**INFORMATION SHOWN**
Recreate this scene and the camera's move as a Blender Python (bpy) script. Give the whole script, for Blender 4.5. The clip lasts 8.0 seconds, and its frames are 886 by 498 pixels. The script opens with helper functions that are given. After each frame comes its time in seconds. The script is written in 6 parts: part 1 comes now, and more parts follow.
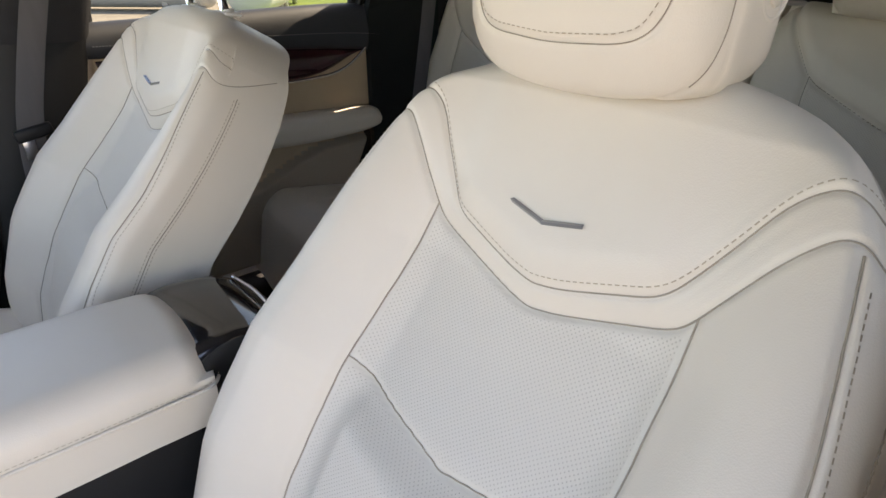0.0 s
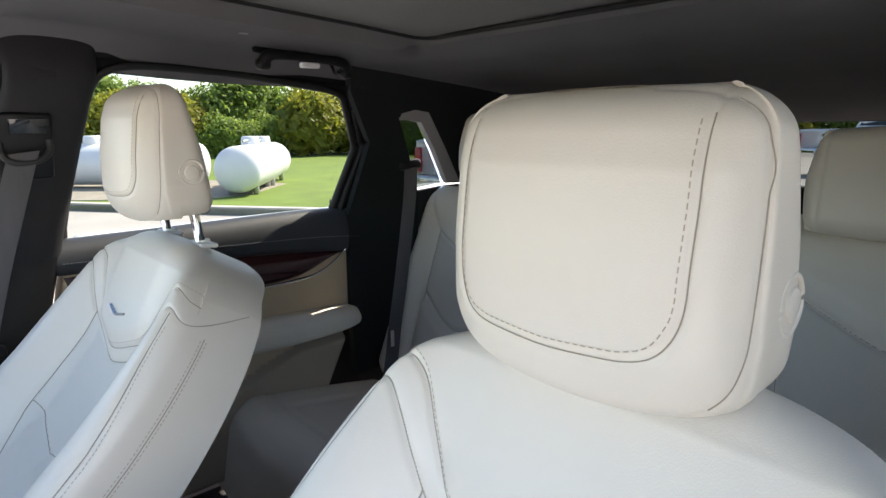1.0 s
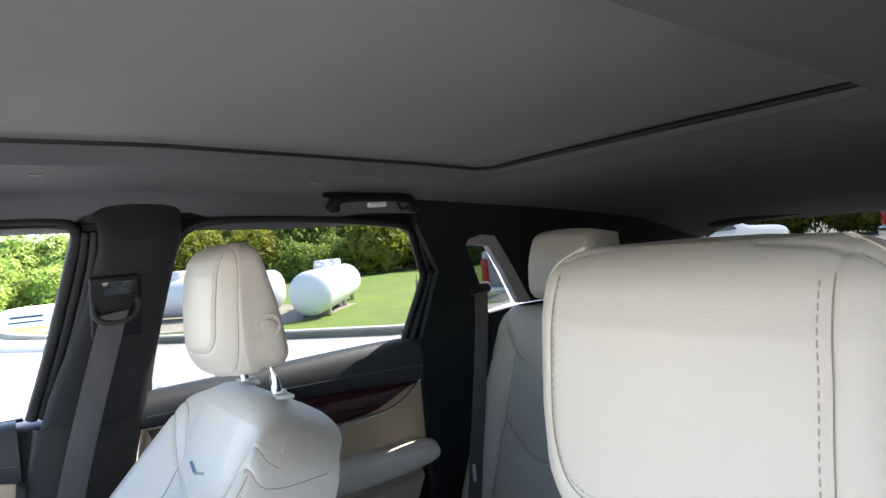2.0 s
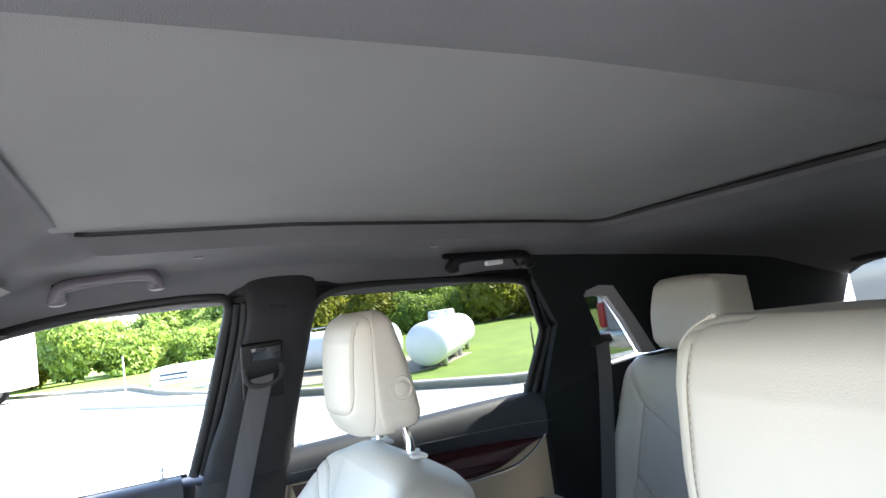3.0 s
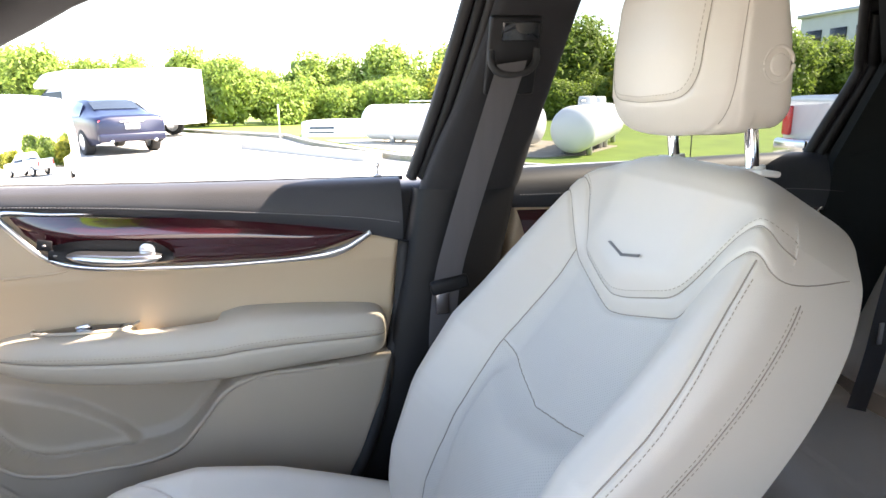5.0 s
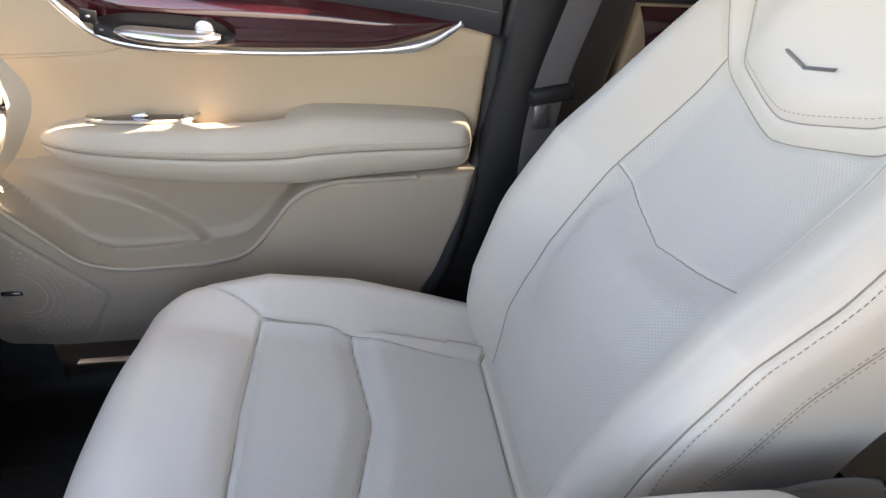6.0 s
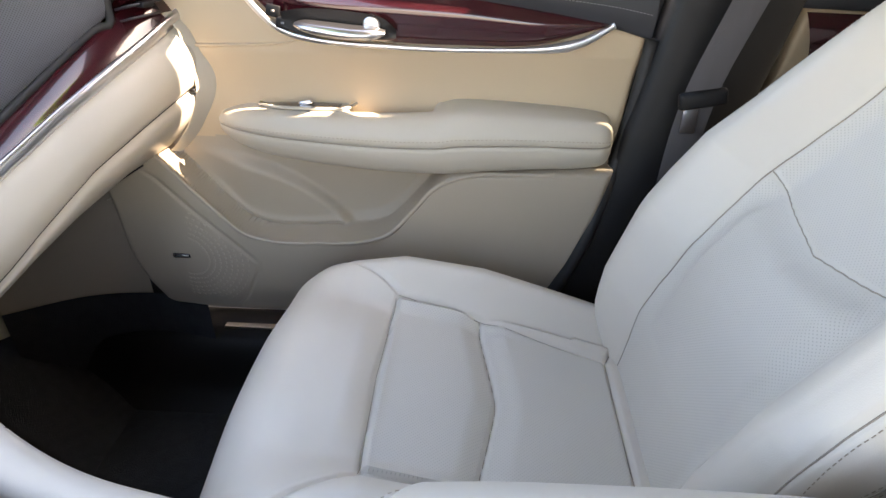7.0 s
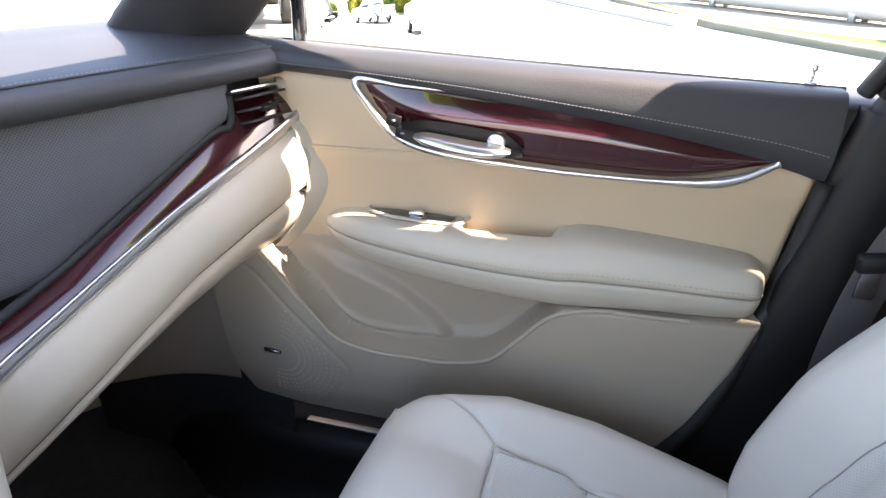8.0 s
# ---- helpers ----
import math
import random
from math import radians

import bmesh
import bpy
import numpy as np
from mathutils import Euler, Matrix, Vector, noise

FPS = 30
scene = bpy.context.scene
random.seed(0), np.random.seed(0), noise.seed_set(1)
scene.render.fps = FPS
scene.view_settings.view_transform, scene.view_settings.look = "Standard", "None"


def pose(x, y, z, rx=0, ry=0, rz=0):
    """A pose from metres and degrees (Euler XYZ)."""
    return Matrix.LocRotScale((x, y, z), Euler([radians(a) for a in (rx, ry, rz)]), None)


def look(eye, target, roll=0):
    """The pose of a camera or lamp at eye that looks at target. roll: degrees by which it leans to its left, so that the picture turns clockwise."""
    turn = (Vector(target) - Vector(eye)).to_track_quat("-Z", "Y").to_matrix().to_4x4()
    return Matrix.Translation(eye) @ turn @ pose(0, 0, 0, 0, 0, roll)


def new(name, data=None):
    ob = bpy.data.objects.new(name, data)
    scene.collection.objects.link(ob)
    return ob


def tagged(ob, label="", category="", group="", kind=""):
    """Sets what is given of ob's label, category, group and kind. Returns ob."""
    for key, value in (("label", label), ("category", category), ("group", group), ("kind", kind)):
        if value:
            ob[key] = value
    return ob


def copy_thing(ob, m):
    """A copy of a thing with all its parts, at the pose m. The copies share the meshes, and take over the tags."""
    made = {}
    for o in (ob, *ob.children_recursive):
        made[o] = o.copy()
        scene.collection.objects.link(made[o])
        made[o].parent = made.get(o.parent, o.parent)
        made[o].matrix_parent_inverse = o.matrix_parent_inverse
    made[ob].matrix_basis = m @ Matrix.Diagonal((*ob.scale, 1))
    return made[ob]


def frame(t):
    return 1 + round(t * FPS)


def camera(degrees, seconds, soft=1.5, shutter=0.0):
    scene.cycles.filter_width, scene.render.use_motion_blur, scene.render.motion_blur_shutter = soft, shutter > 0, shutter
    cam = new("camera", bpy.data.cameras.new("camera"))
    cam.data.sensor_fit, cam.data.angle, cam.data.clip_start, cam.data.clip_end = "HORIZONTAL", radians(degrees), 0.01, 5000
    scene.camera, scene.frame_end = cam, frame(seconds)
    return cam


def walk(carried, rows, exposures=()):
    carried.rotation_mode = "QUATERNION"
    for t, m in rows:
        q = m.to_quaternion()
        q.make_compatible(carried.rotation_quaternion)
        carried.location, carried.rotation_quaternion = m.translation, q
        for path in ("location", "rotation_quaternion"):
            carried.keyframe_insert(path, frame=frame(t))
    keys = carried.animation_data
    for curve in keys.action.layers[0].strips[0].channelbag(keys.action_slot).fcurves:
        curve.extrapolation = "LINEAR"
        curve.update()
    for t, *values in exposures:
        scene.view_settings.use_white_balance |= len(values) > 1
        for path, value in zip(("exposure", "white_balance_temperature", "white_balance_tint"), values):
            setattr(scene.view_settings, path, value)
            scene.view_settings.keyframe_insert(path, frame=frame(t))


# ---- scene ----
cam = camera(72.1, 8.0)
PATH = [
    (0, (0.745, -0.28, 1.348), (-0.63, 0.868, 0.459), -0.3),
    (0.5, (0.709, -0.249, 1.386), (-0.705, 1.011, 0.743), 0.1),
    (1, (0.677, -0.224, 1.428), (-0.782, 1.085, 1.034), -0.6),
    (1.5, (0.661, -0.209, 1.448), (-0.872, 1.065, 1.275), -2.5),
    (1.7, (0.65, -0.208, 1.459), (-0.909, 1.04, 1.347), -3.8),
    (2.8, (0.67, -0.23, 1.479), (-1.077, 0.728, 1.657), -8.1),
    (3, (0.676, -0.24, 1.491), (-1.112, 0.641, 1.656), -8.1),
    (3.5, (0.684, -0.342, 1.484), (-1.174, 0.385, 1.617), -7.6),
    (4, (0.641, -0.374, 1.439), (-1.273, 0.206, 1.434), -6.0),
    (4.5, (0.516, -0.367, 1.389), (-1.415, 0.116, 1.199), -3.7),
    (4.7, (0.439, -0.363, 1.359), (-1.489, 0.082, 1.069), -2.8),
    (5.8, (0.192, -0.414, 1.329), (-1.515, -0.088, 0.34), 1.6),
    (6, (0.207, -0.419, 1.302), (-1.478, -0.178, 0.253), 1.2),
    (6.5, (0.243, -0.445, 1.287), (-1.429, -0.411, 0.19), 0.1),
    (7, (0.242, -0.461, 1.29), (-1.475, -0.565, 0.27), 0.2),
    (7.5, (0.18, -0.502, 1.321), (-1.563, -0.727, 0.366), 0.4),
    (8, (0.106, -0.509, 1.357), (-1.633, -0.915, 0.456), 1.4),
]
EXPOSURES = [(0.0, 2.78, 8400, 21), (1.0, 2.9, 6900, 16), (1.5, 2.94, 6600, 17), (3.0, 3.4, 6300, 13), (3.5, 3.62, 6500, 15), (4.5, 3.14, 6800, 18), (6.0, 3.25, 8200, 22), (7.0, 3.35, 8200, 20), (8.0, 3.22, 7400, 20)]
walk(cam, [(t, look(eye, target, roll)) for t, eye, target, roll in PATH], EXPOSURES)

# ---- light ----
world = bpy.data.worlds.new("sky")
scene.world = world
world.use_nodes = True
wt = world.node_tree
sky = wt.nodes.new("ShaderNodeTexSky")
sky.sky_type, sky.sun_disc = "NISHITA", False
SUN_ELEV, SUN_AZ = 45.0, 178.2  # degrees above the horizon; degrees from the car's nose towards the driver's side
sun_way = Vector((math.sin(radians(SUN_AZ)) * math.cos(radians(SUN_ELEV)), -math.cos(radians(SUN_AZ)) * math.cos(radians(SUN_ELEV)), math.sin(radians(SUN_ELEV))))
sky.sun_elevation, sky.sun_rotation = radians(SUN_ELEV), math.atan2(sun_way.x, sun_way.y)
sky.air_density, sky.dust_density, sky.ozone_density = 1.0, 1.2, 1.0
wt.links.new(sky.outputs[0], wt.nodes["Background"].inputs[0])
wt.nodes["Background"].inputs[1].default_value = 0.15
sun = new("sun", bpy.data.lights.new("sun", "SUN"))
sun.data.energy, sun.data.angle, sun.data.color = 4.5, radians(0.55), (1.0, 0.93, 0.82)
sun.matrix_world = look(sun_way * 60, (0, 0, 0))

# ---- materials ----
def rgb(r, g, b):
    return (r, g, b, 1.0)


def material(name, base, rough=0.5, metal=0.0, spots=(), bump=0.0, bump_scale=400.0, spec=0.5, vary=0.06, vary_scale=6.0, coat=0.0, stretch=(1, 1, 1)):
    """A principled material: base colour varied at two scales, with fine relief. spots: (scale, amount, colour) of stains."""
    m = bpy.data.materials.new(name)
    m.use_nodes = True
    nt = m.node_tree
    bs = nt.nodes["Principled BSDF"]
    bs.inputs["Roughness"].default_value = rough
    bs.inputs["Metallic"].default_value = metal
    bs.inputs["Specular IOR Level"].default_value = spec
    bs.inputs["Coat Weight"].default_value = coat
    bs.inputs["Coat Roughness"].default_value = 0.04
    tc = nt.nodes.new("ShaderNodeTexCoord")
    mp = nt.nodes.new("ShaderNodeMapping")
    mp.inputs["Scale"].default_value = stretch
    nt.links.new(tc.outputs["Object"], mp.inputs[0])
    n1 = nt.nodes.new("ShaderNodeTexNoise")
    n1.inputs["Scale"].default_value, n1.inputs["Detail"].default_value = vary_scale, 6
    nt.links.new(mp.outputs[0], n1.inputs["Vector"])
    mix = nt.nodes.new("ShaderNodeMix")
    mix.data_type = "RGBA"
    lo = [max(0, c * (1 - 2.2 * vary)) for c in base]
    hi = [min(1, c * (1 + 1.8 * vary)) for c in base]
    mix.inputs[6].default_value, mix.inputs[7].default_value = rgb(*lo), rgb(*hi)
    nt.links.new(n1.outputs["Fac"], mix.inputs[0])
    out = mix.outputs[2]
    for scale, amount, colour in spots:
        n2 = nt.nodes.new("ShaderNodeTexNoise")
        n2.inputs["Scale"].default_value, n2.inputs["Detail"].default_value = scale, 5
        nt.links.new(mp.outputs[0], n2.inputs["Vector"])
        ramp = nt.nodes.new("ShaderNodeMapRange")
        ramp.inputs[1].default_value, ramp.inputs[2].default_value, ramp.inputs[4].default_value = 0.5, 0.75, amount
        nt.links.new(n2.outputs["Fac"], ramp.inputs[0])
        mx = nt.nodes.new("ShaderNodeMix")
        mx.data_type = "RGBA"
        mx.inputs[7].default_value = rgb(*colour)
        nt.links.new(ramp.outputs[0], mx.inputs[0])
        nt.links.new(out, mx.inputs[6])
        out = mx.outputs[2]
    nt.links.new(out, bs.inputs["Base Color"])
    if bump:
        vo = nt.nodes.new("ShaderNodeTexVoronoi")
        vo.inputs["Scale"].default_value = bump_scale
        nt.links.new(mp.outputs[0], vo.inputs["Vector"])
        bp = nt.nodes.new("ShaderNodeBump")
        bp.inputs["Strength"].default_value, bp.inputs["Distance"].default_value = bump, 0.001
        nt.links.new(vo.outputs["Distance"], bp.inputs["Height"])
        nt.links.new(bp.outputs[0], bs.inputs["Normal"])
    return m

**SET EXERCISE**
Pull out every line containing "angle".

**EXPECTED ANSWER**
    cam.data.sensor_fit, cam.data.angle, cam.data.clip_start, cam.data.clip_end = "HORIZONTAL", radians(degrees), 0.01, 5000
sun.data.energy, sun.data.angle, sun.data.color = 4.5, radians(0.55), (1.0, 0.93, 0.82)